_Goal_: Extract all lines that hold the string "part".

**** Information supplied ****

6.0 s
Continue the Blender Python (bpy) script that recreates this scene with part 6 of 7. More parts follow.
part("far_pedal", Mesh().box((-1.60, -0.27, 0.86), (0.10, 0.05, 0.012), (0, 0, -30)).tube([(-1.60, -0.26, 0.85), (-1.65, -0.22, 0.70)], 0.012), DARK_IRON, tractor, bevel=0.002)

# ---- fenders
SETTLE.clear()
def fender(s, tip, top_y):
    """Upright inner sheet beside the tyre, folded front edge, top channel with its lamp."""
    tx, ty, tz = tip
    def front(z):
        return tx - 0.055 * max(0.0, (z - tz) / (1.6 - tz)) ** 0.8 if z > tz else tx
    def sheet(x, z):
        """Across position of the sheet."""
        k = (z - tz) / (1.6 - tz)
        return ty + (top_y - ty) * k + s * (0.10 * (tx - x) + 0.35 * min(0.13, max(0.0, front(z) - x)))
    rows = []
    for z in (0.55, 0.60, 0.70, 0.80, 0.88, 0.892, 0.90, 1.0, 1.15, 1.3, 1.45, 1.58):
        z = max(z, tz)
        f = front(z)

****

_Full response_:
Continue the Blender Python (bpy) script that recreates this scene with part 6 of 7. More parts follow.
part("far_pedal", Mesh().box((-1.60, -0.27, 0.86), (0.10, 0.05, 0.012), (0, 0, -30)).tube([(-1.60, -0.26, 0.85), (-1.65, -0.22, 0.70)], 0.012), DARK_IRON, tractor, bevel=0.002)